NAME
wgs2ncbi - prepares whole genome sequencing projects for submission to NCBI
SYNOPSIS
Usage: wgs2ncbi [action] -conf [config file]
Typically, you will run the following sequence of commands:
$ wgs2ncbi prepare -conf config.ini
$ wgs2ncbi process -conf config.ini
$ wgs2ncbi convert -conf config.ini
$ wgs2ncbi prune -conf config.ini
$ wgs2ncbi trim -conf config.ini
$ wgs2ncbi compress -conf config.ini
The prepare
and compress
steps will be one time operations, but process
, convert
, trim
and prune
may be iterative, depending on the feedback you will get from NCBI (e.g. about invalid product names, unmasked adaptor sequences, and other problematic regions).
DESCRIPTION
wgs2ncbi
is a script that helps users prepare submissions of annotated, whole genomes to NCBI. It does this by performing a number of actions that need to be taken in sequence.
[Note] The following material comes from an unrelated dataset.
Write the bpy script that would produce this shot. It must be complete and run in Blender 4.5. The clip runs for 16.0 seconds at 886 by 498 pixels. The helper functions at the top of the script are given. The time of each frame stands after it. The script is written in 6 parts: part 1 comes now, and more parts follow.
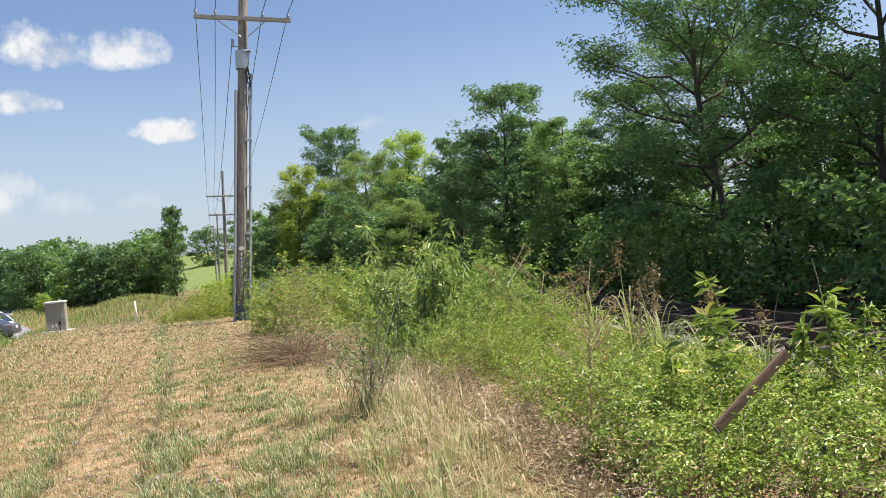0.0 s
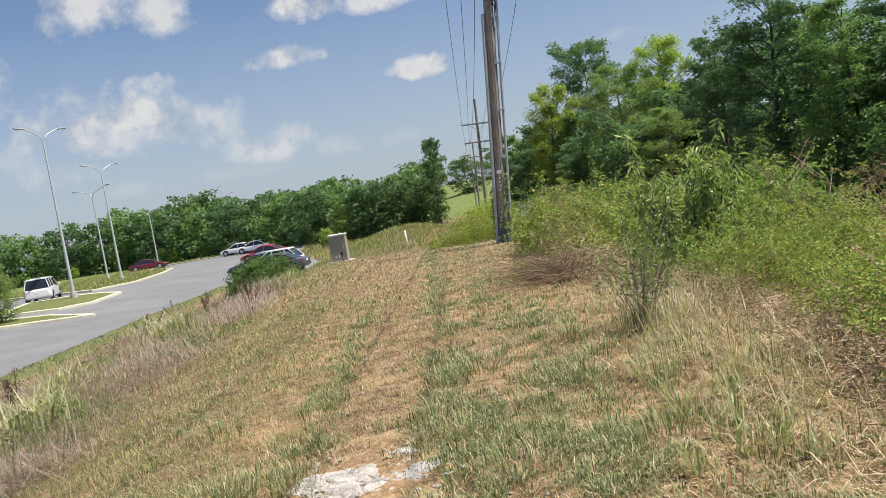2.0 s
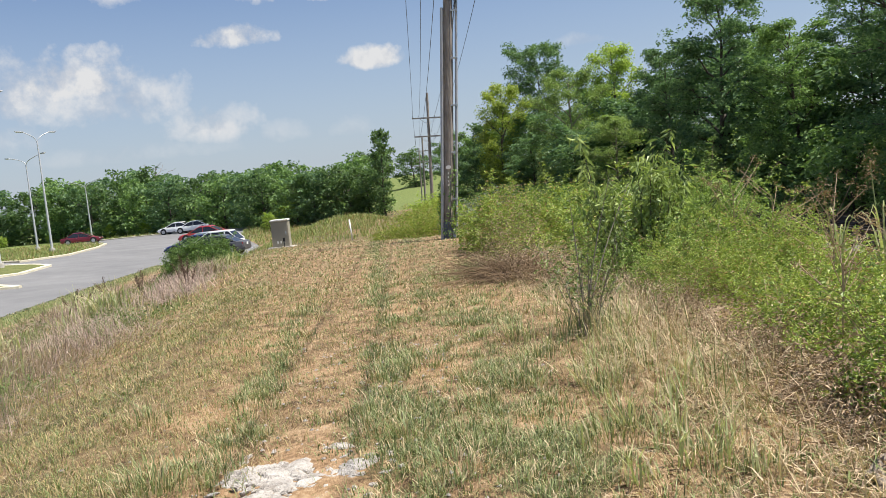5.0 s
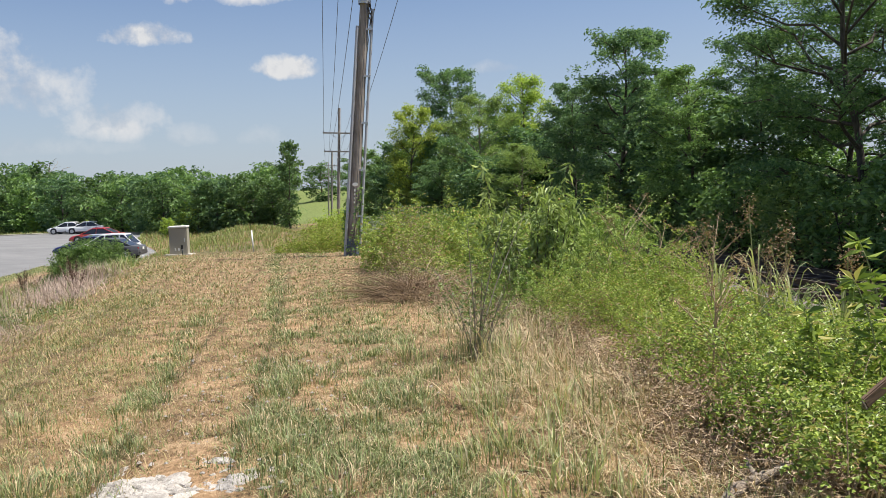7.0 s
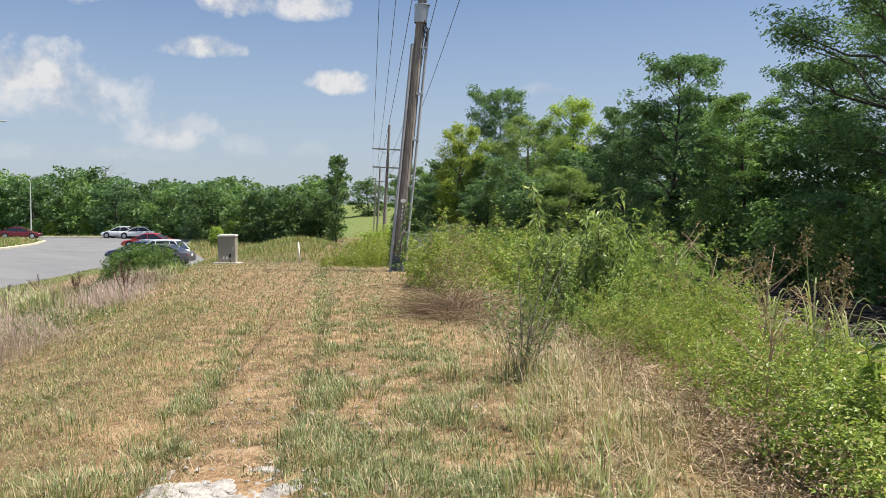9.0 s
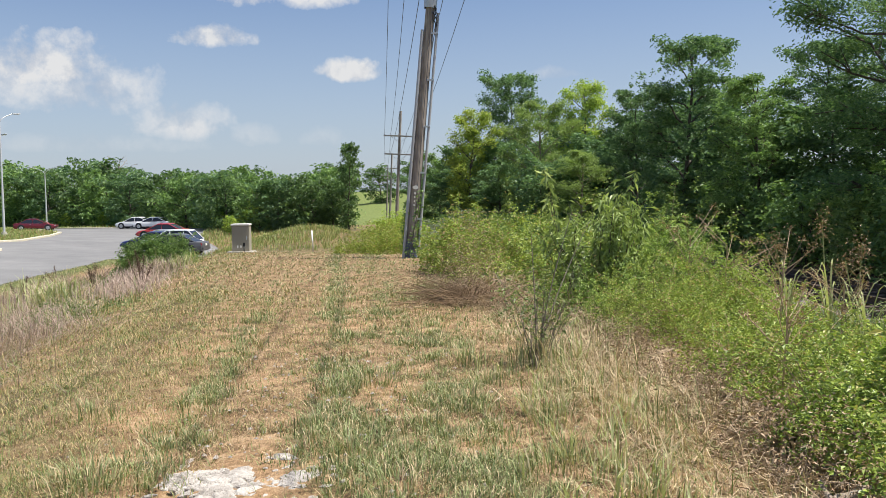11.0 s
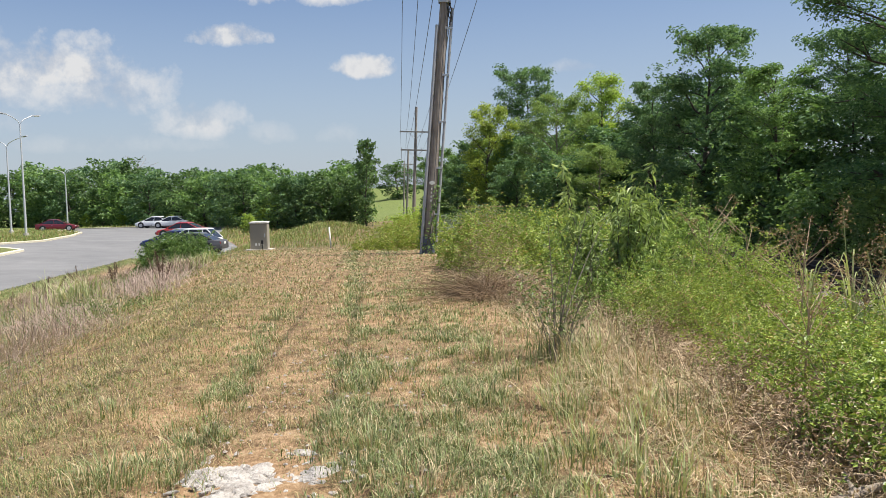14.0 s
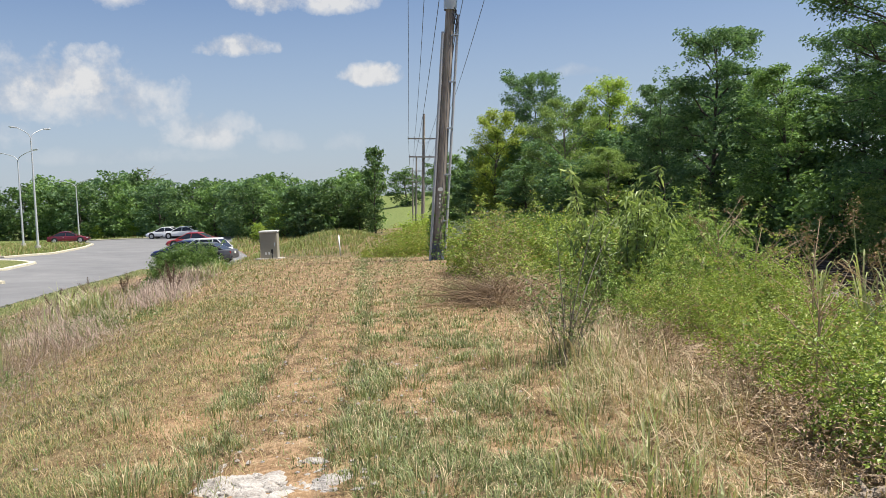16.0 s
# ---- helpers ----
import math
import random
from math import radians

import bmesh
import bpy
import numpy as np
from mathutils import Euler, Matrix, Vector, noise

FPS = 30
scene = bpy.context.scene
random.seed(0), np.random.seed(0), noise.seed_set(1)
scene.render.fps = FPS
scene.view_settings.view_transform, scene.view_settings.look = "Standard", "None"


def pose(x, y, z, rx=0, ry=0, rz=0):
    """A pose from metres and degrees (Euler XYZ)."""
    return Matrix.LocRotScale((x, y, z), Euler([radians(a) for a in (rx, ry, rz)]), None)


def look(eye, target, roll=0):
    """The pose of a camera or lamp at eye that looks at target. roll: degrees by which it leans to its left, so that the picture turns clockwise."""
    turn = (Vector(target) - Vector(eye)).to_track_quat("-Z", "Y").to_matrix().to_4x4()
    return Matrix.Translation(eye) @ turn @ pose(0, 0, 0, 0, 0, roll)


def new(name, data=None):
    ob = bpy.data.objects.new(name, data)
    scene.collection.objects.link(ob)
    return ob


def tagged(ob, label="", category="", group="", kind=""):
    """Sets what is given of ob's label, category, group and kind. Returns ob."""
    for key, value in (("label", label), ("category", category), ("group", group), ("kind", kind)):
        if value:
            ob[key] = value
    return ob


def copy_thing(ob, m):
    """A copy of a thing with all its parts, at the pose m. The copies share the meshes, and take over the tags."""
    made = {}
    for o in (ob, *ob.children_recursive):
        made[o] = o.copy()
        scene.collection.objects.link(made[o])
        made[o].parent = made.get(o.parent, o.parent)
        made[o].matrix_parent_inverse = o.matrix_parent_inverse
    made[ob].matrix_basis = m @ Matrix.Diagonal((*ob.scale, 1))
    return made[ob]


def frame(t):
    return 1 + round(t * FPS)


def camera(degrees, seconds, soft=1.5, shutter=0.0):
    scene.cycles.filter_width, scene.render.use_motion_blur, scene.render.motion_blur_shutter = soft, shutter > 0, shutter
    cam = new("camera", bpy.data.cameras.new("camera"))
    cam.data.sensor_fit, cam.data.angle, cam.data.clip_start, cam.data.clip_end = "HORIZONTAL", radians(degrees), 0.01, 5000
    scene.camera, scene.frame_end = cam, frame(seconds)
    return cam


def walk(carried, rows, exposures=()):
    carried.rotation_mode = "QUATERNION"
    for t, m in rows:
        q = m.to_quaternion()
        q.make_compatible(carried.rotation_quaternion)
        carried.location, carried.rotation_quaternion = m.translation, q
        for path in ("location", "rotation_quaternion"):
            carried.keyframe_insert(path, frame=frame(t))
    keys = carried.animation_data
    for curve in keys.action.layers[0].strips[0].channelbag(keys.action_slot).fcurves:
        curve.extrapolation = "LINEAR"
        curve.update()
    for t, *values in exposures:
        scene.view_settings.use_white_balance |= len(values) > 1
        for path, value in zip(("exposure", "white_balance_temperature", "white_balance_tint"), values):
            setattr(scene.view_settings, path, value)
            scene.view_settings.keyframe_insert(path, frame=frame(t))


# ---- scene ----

Each of these actions need to be invoked as a subcommand (i.e. wgs2ncbi [action]
), which will run for a certain amount of time. The actions are documented more fully in the module of functions that this script is based on. Links to the respective, expanded documentation sections are given below. Here follows a brief description of the actions:
prepare
Prepares the rest of the procedure by expanding the single genome annotation file into separate files, one for each contig. See "prepare" in Bio::WGS2NCBI.
process
Processes the genome by writing out feature tables and masking contig segments as needed.
convert
Converts the masked contigs and feature tables into ASN.1 using tbl2asn.
prune
Based on a validation file from NCBI, makes pruned versions of feature tables that omit features within regions identified by NCBI.
trim
Trims leading and trailing NNNs from sequence files and feature tables.
compress
Packs the ASN.1 files into a .tar.gz archive for upload to NCBI.